Work to be completed:
Your output is the lines from the first one to the one containing "random.seed(0), np.random.seed(0), noise.seed_set(1)", repeated exactly, with images left out.

Data segment:
================

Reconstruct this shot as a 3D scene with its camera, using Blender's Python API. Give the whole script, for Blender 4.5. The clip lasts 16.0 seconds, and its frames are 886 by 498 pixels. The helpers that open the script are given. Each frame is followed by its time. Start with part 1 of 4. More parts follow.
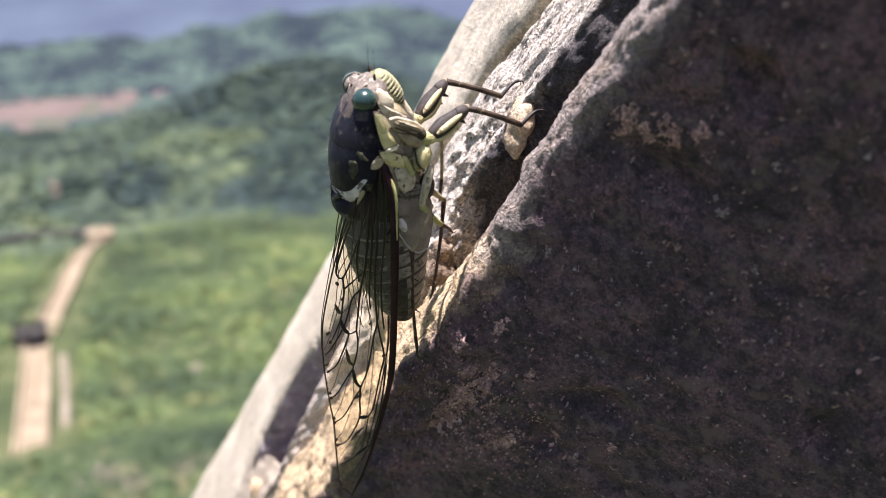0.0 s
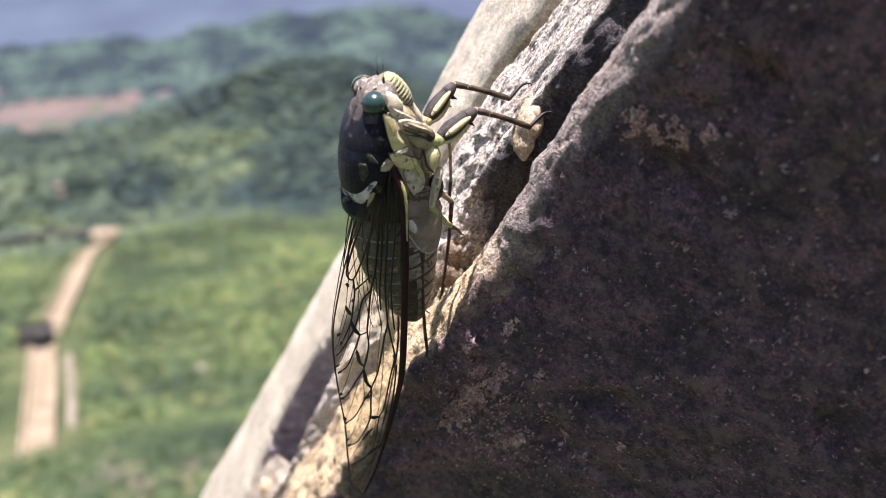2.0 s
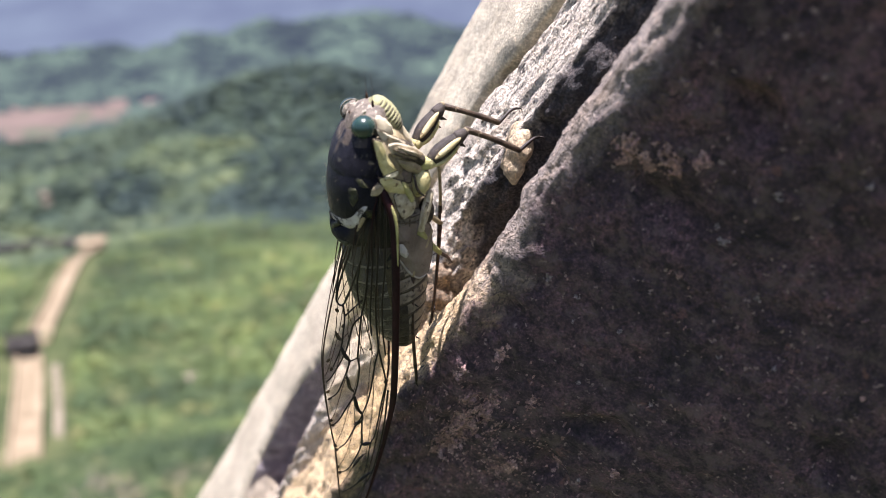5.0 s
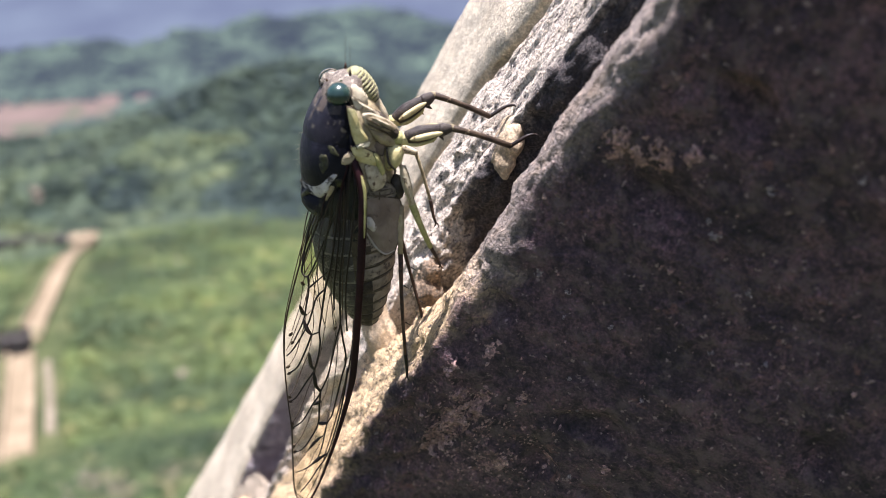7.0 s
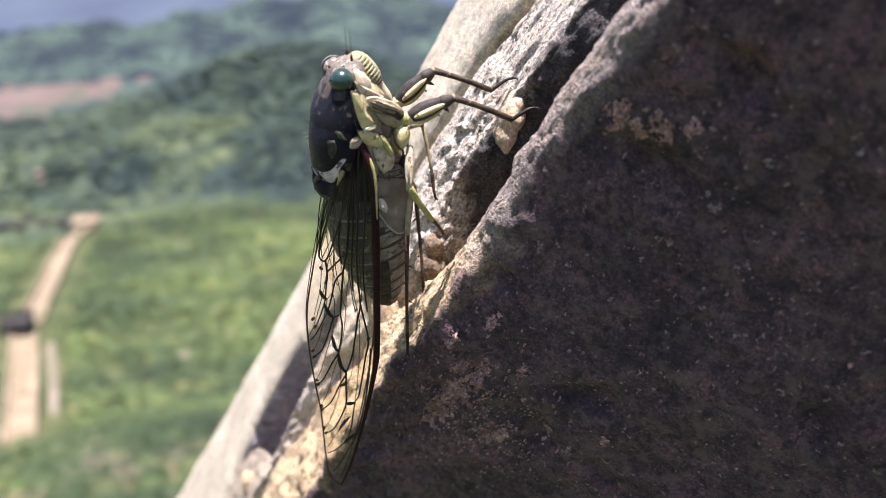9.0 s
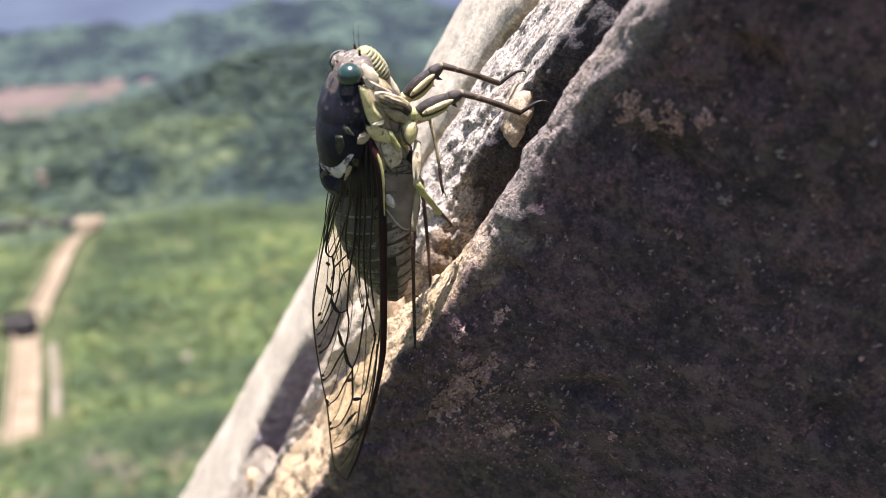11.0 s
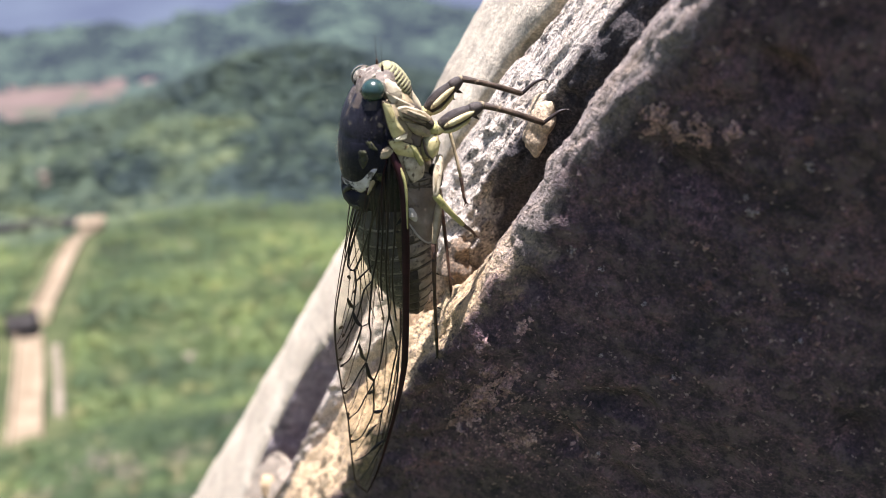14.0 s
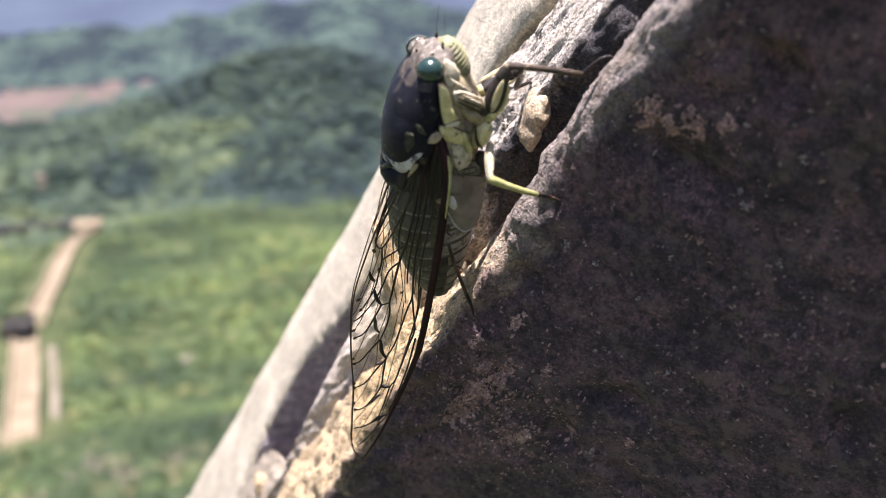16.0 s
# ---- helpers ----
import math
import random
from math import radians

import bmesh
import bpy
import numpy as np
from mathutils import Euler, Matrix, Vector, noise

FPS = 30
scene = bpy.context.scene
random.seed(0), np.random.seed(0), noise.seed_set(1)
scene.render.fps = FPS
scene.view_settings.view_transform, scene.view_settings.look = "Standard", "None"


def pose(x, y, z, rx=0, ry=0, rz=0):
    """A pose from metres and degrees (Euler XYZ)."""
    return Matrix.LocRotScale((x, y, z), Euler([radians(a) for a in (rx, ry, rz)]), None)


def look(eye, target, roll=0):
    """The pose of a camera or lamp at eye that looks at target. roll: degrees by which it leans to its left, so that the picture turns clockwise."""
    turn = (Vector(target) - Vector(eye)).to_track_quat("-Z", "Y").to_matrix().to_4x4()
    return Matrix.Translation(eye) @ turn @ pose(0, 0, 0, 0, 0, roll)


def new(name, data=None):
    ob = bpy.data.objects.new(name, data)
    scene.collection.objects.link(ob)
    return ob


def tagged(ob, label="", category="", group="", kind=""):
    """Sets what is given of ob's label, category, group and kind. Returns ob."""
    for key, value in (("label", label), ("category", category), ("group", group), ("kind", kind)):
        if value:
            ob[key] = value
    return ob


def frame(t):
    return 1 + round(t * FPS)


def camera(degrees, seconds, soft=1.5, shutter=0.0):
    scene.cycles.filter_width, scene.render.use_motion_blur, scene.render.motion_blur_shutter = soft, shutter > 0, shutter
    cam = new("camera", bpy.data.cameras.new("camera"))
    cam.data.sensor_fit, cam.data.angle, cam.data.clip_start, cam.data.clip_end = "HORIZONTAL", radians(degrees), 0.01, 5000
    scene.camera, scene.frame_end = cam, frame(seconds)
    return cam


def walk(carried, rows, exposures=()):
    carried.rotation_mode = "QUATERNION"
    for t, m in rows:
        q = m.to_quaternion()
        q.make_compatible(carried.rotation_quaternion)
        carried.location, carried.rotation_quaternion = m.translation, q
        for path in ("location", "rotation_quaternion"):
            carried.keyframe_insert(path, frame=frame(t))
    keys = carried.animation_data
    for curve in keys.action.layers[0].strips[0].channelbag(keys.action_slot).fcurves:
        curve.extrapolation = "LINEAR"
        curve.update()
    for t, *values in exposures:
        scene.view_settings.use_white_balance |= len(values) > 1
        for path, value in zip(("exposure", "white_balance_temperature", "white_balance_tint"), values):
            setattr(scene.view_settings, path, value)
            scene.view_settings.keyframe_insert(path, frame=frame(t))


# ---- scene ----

MM = 0.001

# ---------------------------------------------------------------- camera
cam = camera(54, 16.0, soft=0.9)
cam.data.dof.use_dof = True
cam.data.dof.focus_distance = 0.126
cam.data.dof.aperture_fstop = 18.0
# seconds, eye in millimetres, turn in degrees
CAM = [
    (0, -0.49, -1.68, -0.17, 72.04, -0.10, 0.06), (0.5, -0.53, -2.35, -0.38, 71.92, -0.00, 0.20),
    (1, -1.28, -2.78, 0.85, 71.85, 0.27, 0.35), (1.5, -1.37, -2.17, 0.83, 71.83, 0.36, 0.29),
    (2, -1.26, -2.56, 0.53, 71.96, 0.24, 0.25), (2.5, -0.58, -2.09, -0.94, 72.26, 0.15, 0.16),
    (3, -0.18, -2.21, 3.99, 72.38, 0.47, 0.04), (3.5, -1.04, -1.02, 4.88, 72.34, 0.79, -0.18),
    (4, -1.43, -0.92, 4.40, 72.41, 0.71, -0.28), (6.5, -1.31, 1.50, 1.11, 72.21, 0.21, -1.00),
    (7, -1.02, 0.85, 2.22, 72.14, 0.23, -1.03), (7.5, -1.09, -0.20, 2.43, 71.93, 0.33, -0.89),
    (8, -1.53, -0.16, 2.74, 71.32, 0.35, -0.86), (8.5, -1.21, 0.03, 2.38, 71.02, 0.18, -0.89),
    (9, -0.93, -0.60, 1.11, 71.05, 0.11, -0.83), (11.5, -2.50, -0.44, -0.16, 71.17, 0.10, -0.58),
    (12, -4.43, 0.17, 0.53, 71.15, 0.07, -0.45), (12.5, -4.36, -0.70, -0.27, 71.17, -0.03, -0.40),
    (13, -3.69, -0.27, -0.56, 71.19, -0.03, -0.47), (13.5, -3.91, -0.01, 0.47, 71.13, 0.18, -0.58),
    (14, -4.69, 0.26, 1.40, 71.10, 0.29, -0.61), (14.5, -4.63, 0.07, 0.85, 71.08, 0.16, -0.57),
    (15, -4.05, 0.15, 0.14, 71.12, 0.03, -0.58), (15.5, -3.64, -0.36, -0.45, 71.21, -0.04, -0.58),
    (16, -4.21, 0.33, 0.07, 71.30, 0.09, -0.74)]
walk(cam, [(t, pose(x * MM, y * MM, z * MM, rx, ry, rz)) for t, x, y, z, rx, ry, rz in CAM],
     exposures=[(0, 1.74, 5960, 25), (4, 1.72, 5960, 25), (6.4, 1.66, 5960, 25), (7.2, 1.7, 5960, 25), (9, 1.76, 5960, 25), (16, 1.77, 5960, 25)])

# ---------------------------------------------------------------- light
SUN = Vector((0.0, -0.1, 0.99)).normalized()
world = bpy.data.worlds.new("sky")
scene.world = world
world.use_nodes = True
wn = world.node_tree.nodes
sky = wn.new("ShaderNodeTexSky")
sky.sky_type = "NISHITA"
sky.sun_disc = False
sky.sun_elevation = math.asin(SUN.z)
sky.sun_rotation = math.atan2(SUN.x, SUN.y)
sky.air_density, sky.dust_density = 1.2, 2.0
world.node_tree.links.new(sky.outputs[0], wn["Background"].inputs[0])
wn["Background"].inputs[1].default_value = 0.05
sun_data = bpy.data.lights.new("sun", "SUN")
sun_data.energy, sun_data.angle, sun_data.color = 5.0, radians(0.53), (1.0, 0.96, 0.88)
sun = new("sun", sun_data)
sun.matrix_world = look(SUN * 50, (0, 0, 0))


# ---------------------------------------------------------------- materials
def material(name, rough=0.6, metal=0.0):
    """A material and its nodes: (material, nodes, link, shader)."""
    m = bpy.data.materials.new(name)
    m.use_nodes = True
    nt = m.node_tree
    b = nt.nodes["Principled BSDF"]
    b.inputs["Roughness"].default_value = rough
    b.inputs["Metallic"].default_value = metal
    return m, nt.nodes, nt.links.new, b


def ramp(nodes, stops):
    r = nodes.new("ShaderNodeValToRGB")
    while len(r.color_ramp.elements) < len(stops):
        r.color_ramp.elements.new(0.5)
    for el, (p, c) in zip(r.color_ramp.elements, stops):
        el.position, el.color = p, (*c, 1)
    return r


def noise_node(nodes, link, coord, scale, detail=6.0, rough=0.6, stretch=None):
    n = nodes.new("ShaderNodeTexNoise")
    n.inputs["Scale"].default_value = scale
    n.inputs["Detail"].default_value = detail
    n.inputs["Roughness"].default_value = rough
    src = coord
    if stretch:
        mp = nodes.new("ShaderNodeMapping")
        mp.inputs["Scale"].default_value = stretch
        link(coord, mp.inputs[0])
        src = mp.outputs[0]
    link(src, n.inputs["Vector"])
    return n


def mix(nodes, link, fac, a, b, blend="MIX"):
    m = nodes.new("ShaderNodeMix")
    m.data_type, m.blend_type = "RGBA", blend
    for sock, v in ((m.inputs["Factor"], fac), (m.inputs["A"], a), (m.inputs["B"], b)):
        if isinstance(v, (int, float)):
            sock.default_value = v
        elif isinstance(v, tuple):
            sock.default_value = (*v, 1)
        else:
            link(v, sock)
    return m.outputs["Result"]


def bump(nodes, link, height, strength, distance, b):
    n = nodes.new("ShaderNodeBump")
    n.inputs["Strength"].default_value = strength
    n.inputs["Distance"].default_value = distance
    link(height, n.inputs["Height"])
    link(n.outputs[0], b.inputs["Normal"])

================

Solution below:
Reconstruct this shot as a 3D scene with its camera, using Blender's Python API. Give the whole script, for Blender 4.5. The clip lasts 16.0 seconds, and its frames are 886 by 498 pixels. The helpers that open the script are given. Each frame is followed by its time. Start with part 1 of 4. More parts follow.
0.0 s
2.0 s
5.0 s
7.0 s
9.0 s
11.0 s
14.0 s
16.0 s
# ---- helpers ----
import math
import random
from math import radians

import bmesh
import bpy
import numpy as np
from mathutils import Euler, Matrix, Vector, noise

FPS = 30
scene = bpy.context.scene
random.seed(0), np.random.seed(0), noise.seed_set(1)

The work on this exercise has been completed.